Tuesday, June 28, 2011

ATF Head To Testify

A crack in the stonewall? So far, the Obama regime has resisted legal subpoenas from Congressional investigators and refused to produce documentation.
ATF has acknowledged it knowingly allowed more than 1,700 weapons—most of them semiautomatic assault weapons like AK-47s—to be sold by cooperating U.S. gun dealers to suspected straw buyers for the Mexican cartels during a 15-month sting in Arizona known as Operation Fast and Furious. Melson is the highest-known official to date to acknowledge approving a strategy to build criminal cases against Mexican drug cartels by allowing assault weapons to flow from U.S. gun stores through straw buyers and across the border. Officials said his testimony is considered a key piece of evidence, and Grassley’s investigators plan to interview him by the middle or end of July.


The revelation of the botched sting has generated outrage in both the United States and Mexico. Nearly half the weapons were later recovered at crime scenes on both sides of the border, including two at the murder of U.S. border agent Brian Terry last December and more than 300 at Mexican crime scenes. In recent days, evidence has emerged in the investigations conducted by Grassley and House Oversight and Government Reform Committee chairman Darrell Issa (R-Calif.) that the deputy attorney general’s office inside the Justice Department encouraged a new gun-fighting strategy in October 2009, just days before ATF started the Fast and Furious operation.

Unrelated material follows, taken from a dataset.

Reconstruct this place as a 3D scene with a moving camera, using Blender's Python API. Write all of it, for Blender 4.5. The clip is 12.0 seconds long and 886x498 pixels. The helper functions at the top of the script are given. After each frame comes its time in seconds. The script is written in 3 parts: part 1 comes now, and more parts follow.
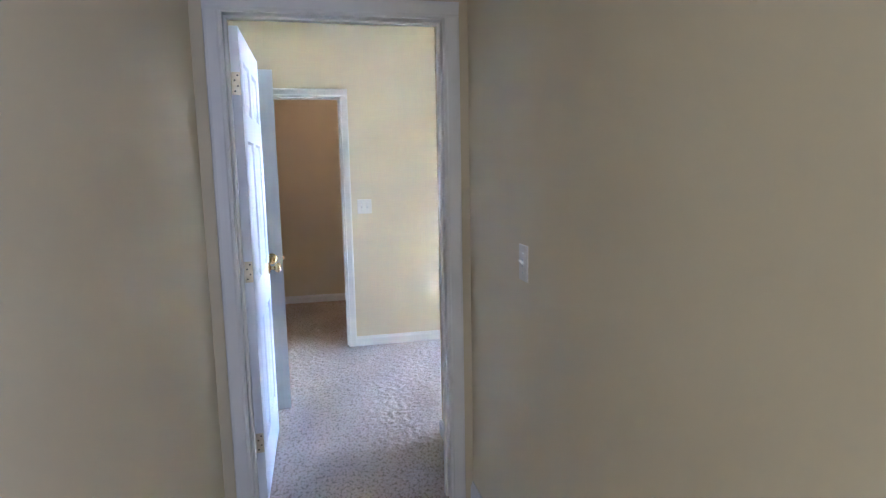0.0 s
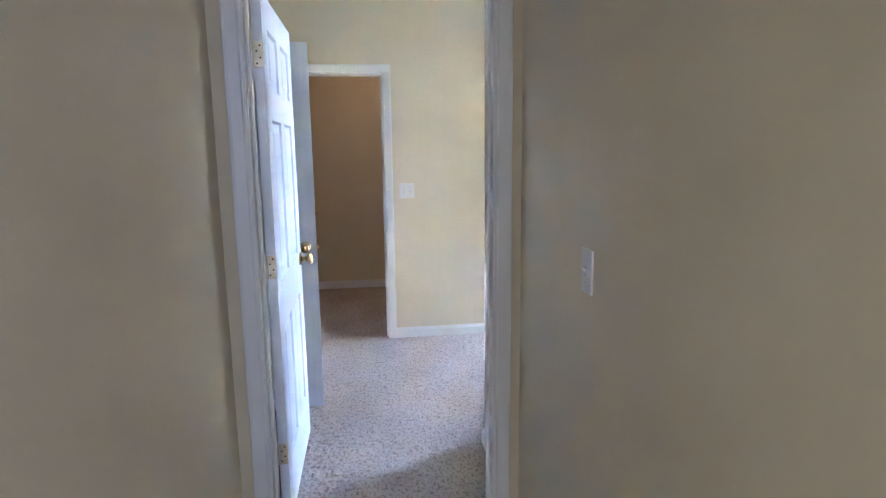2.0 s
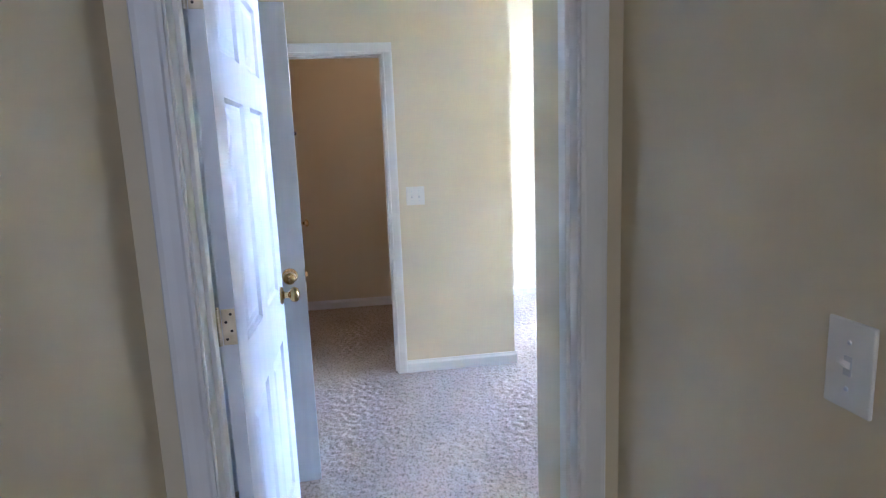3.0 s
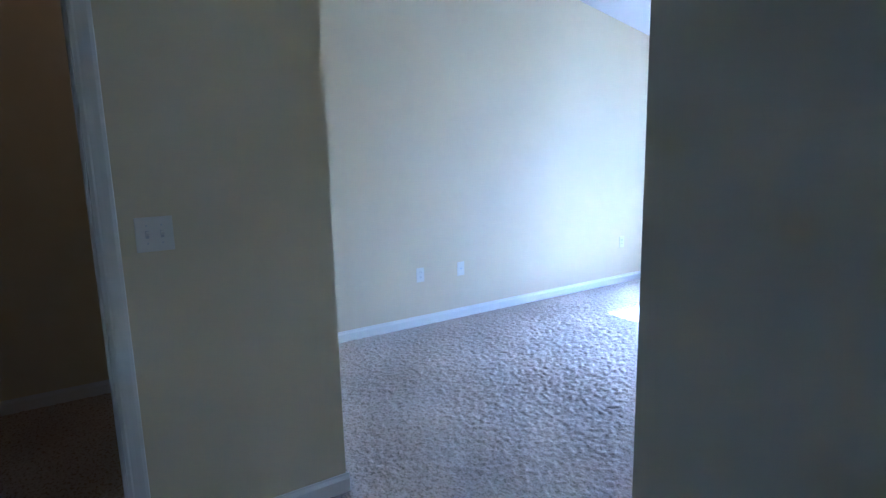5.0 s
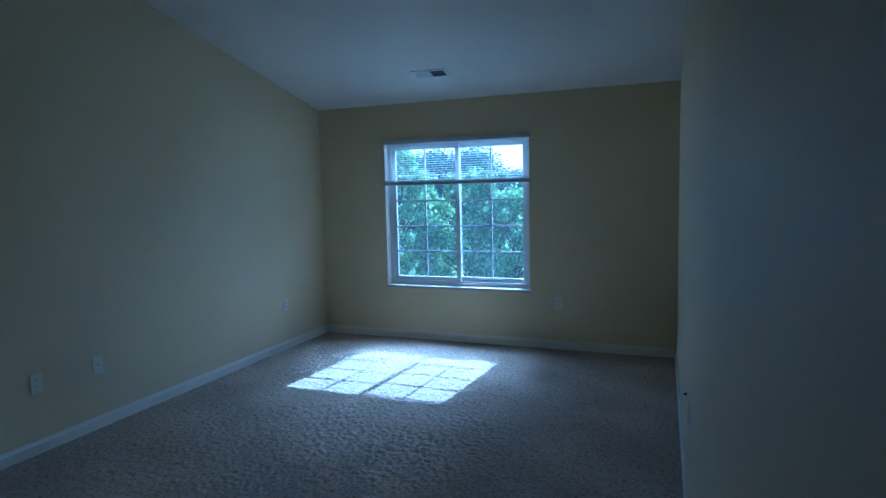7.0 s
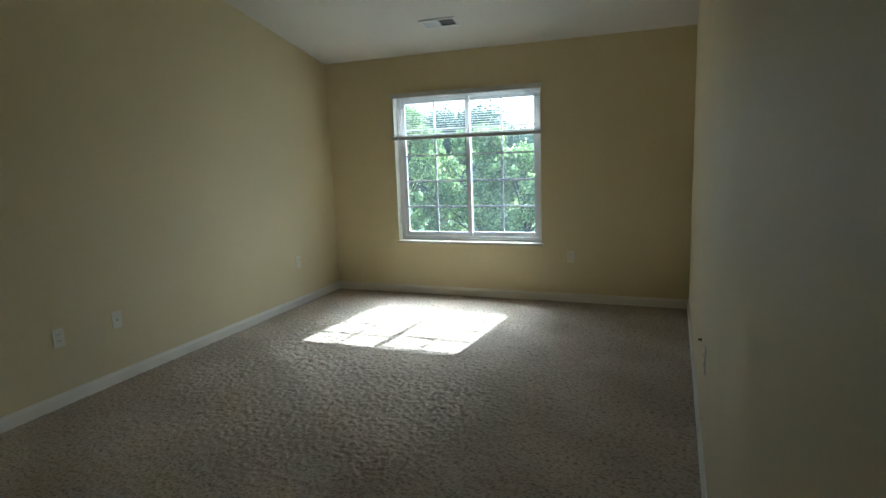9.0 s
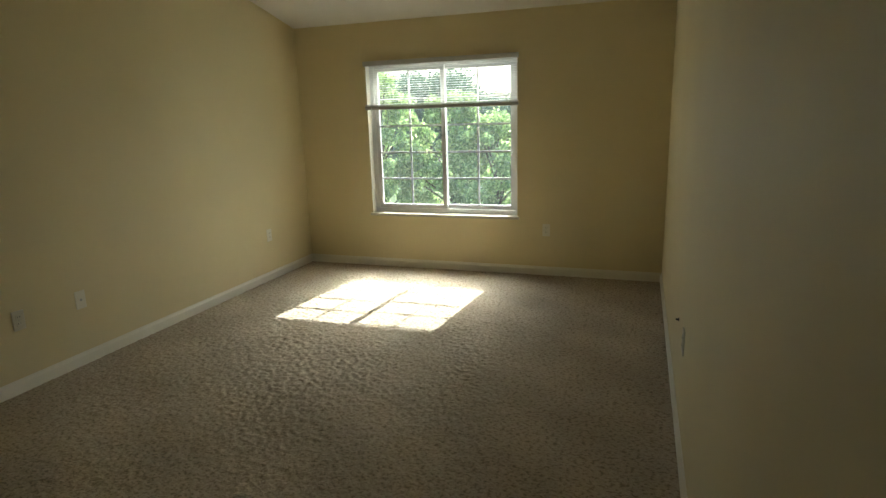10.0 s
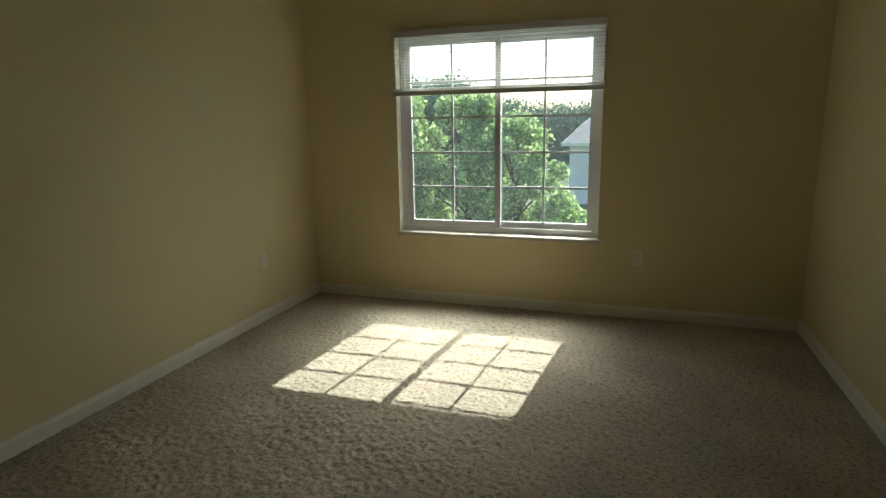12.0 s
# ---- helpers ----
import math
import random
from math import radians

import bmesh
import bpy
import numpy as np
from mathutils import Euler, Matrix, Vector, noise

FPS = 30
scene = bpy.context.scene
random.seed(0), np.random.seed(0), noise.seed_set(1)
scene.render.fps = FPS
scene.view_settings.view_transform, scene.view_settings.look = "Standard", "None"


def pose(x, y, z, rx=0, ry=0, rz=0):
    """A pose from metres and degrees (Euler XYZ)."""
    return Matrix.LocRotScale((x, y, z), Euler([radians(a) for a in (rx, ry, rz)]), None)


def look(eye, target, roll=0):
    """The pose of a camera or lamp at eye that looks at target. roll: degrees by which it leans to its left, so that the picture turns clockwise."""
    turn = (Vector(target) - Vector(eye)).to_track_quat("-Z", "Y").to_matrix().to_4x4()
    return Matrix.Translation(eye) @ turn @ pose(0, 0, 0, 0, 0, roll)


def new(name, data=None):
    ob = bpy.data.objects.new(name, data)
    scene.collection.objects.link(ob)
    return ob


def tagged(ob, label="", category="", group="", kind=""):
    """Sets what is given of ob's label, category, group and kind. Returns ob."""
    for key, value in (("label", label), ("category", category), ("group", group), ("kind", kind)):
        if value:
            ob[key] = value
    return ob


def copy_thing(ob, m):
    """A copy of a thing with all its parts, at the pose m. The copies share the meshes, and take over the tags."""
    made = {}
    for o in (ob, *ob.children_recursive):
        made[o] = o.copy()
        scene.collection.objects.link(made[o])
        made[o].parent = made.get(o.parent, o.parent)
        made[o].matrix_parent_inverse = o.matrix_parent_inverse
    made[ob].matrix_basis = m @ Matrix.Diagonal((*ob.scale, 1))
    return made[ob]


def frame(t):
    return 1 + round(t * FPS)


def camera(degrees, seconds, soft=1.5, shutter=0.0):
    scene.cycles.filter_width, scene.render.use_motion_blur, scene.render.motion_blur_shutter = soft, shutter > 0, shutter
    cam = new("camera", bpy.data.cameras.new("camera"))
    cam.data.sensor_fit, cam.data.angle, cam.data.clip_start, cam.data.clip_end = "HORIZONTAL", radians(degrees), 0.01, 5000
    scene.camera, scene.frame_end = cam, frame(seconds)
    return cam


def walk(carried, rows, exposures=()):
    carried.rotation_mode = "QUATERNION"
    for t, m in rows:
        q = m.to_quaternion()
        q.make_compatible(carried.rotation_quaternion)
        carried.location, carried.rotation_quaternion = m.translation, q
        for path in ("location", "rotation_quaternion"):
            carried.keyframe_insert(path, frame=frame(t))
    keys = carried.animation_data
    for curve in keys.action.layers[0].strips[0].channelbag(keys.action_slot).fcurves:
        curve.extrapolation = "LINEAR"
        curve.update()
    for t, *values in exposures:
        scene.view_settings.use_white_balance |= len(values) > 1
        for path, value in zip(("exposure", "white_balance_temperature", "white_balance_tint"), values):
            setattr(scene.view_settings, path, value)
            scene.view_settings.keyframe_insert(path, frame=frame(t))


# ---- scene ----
cam = camera(74.5, 12.0, soft=1.3)
PATH = [
    (0, (-1.04, -4.8, 1.473), (-0.612, -2.866, 1.197), -1.1),
    (0.5, (-0.943, -4.806, 1.493), (-0.68, -2.868, 1.075), -0.2),
    (0.8, (-0.909, -4.753, 1.5), (-0.65, -2.815, 1.081), 3.0),
    (1, (-0.914, -4.743, 1.509), (-0.653, -2.799, 1.117), 2.7),
    (1.5, (-0.954, -4.653, 1.497), (-0.703, -2.702, 1.138), -0.9),
    (2, (-0.969, -4.495, 1.487), (-0.702, -2.542, 1.148), -0.7),
    (2.5, (-0.974, -4.12, 1.465), (-0.719, -2.163, 1.145), -1.3),
    (2.7, (-0.992, -3.949, 1.457), (-0.74, -1.992, 1.131), -2.1),
    (4.3, (-0.937, -2.591, 1.453), (-0.262, -0.747, 1.074), -1.6),
    (4.5, (-0.896, -2.432, 1.466), (-0.073, -0.641, 1.126), -2.4),
    (4.6, (-0.9, -2.38, 1.464), (-0.018, -0.613, 1.153), -1.0),
    (5, (-0.868, -2.145, 1.443), (0.2, -0.491, 1.092), -1.3),
    (5.5, (-0.897, -1.936, 1.431), (0.577, -0.627, 1.093), -1.0),
    (6, (-0.843, -1.823, 1.317), (0.802, -0.717, 1.049), 0.1),
    (6.5, (-0.842, -1.723, 1.382), (0.928, -0.809, 1.205), 0.6),
    (7, (-0.783, -1.656, 1.485), (1.072, -0.935, 1.291), -1.3),
    (7.2, (-0.728, -1.705, 1.446), (1.148, -1.02, 1.325), -1.7),
    (8.8, (-0.805, -1.621, 1.44), (1.028, -0.864, 1.185), -2.6),
    (9, (-0.791, -1.625, 1.429), (1.036, -0.881, 1.102), -2.2),
    (9.5, (-0.78, -1.627, 1.383), (1.023, -0.892, 0.927), -1.4),
    (10, (-0.735, -1.556, 1.496), (1.104, -0.912, 1.048), -1.7),
    (10.5, (-0.513, -1.468, 1.381), (1.362, -0.857, 1.045), -0.6),
    (11, (-0.249, -1.284, 1.372), (1.599, -0.623, 0.991), -0.6),
    (11.5, (0.112, -1.018, 1.376), (1.965, -0.377, 0.983), -0.1),
    (12, (0.446, -0.684, 1.365), (2.3, -0.064, 0.942), -1.0),
]
EXPOSURES = [(0, 7.0, 3850, 25), (2.7, 6.93, 3830, 25), (4.3, 5.52, 3650, 23), (5.0, 4.45, 3480, 18), (5.5, 3.2, 3400, 12), (6.0, 2.3, 3310, 6), (7.2, 1.55, 3320, 2), (8.8, 2.1, 4300, 1), (9.4, 2.32, 6000, -4), (10.8, 2.02, 6150, -2), (12.0, 1.43, 5950, -4)]
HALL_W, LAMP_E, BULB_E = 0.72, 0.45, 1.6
walk(cam, [(t, look(eye, target, roll)) for t, eye, target, roll in PATH], EXPOSURES)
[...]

Holder, the attorney general, has denied knowing about the controversial ATF sting, which ran from November 2009 to February 2011, and he has ordered an internal investigation. President Obama has said he believes serious mistakes may have been made. Since the controversy erupted this spring, ATF and federal prosecutors have been ordered to stop all guns flowing to straw buyers. Frontline ATF agents have testified they strongly objected to the agency’s decision to “let guns walk,” meaning allowing straw buyers to buy guns with ATF’s knowledge and letting the weapons leave federal monitoring without being interdicted, the normal practice. Cooperating gun dealers also expressed concerns about the tactic.